• **Task directions**: Copy all of the material exactly. Pictures are not to appear in the copy.

======== Data extract ========

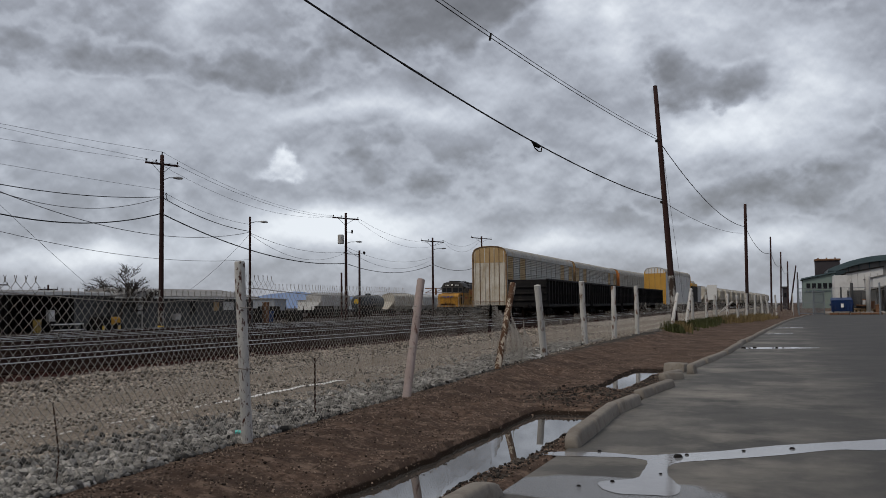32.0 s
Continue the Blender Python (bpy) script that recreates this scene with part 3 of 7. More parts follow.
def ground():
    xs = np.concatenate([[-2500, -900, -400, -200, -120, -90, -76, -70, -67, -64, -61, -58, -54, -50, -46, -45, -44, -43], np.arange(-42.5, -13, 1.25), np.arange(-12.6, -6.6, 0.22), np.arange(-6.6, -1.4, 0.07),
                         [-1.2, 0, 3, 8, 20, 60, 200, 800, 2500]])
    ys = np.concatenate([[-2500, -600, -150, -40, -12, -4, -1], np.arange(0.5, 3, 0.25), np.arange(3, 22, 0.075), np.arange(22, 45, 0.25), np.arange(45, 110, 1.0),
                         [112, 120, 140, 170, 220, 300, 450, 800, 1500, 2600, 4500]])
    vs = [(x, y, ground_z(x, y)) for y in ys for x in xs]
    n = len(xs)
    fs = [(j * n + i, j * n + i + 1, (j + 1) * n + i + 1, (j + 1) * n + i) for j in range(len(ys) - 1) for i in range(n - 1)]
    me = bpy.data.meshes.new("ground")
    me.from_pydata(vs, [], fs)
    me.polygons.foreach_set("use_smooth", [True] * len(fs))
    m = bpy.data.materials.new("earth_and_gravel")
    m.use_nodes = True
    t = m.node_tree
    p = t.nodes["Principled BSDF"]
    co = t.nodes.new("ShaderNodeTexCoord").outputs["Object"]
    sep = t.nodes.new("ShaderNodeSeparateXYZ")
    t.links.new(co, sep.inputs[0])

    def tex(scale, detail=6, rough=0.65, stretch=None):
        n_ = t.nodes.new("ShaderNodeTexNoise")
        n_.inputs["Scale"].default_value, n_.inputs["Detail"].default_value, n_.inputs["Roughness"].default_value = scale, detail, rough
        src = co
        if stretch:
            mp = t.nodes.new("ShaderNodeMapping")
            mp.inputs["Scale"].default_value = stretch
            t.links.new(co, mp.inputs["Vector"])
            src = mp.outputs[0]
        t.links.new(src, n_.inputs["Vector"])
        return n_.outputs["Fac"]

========

• **Reply to the exercise**:
32.0 s
Continue the Blender Python (bpy) script that recreates this scene with part 3 of 7. More parts follow.
def ground():
    xs = np.concatenate([[-2500, -900, -400, -200, -120, -90, -76, -70, -67, -64, -61, -58, -54, -50, -46, -45, -44, -43], np.arange(-42.5, -13, 1.25), np.arange(-12.6, -6.6, 0.22), np.arange(-6.6, -1.4, 0.07),
                         [-1.2, 0, 3, 8, 20, 60, 200, 800, 2500]])
    ys = np.concatenate([[-2500, -600, -150, -40, -12, -4, -1], np.arange(0.5, 3, 0.25), np.arange(3, 22, 0.075), np.arange(22, 45, 0.25), np.arange(45, 110, 1.0),
                         [112, 120, 140, 170, 220, 300, 450, 800, 1500, 2600, 4500]])
    vs = [(x, y, ground_z(x, y)) for y in ys for x in xs]
    n = len(xs)
    fs = [(j * n + i, j * n + i + 1, (j + 1) * n + i + 1, (j + 1) * n + i) for j in range(len(ys) - 1) for i in range(n - 1)]
    me = bpy.data.meshes.new("ground")
    me.from_pydata(vs, [], fs)
    me.polygons.foreach_set("use_smooth", [True] * len(fs))
    m = bpy.data.materials.new("earth_and_gravel")
    m.use_nodes = True
    t = m.node_tree
    p = t.nodes["Principled BSDF"]
    co = t.nodes.new("ShaderNodeTexCoord").outputs["Object"]
    sep = t.nodes.new("ShaderNodeSeparateXYZ")
    t.links.new(co, sep.inputs[0])

    def tex(scale, detail=6, rough=0.65, stretch=None):
        n_ = t.nodes.new("ShaderNodeTexNoise")
        n_.inputs["Scale"].default_value, n_.inputs["Detail"].default_value, n_.inputs["Roughness"].default_value = scale, detail, rough
        src = co
        if stretch:
            mp = t.nodes.new("ShaderNodeMapping")
            mp.inputs["Scale"].default_value = stretch
            t.links.new(co, mp.inputs["Vector"])
            src = mp.outputs[0]
        t.links.new(src, n_.inputs["Vector"])
        return n_.outputs["Fac"]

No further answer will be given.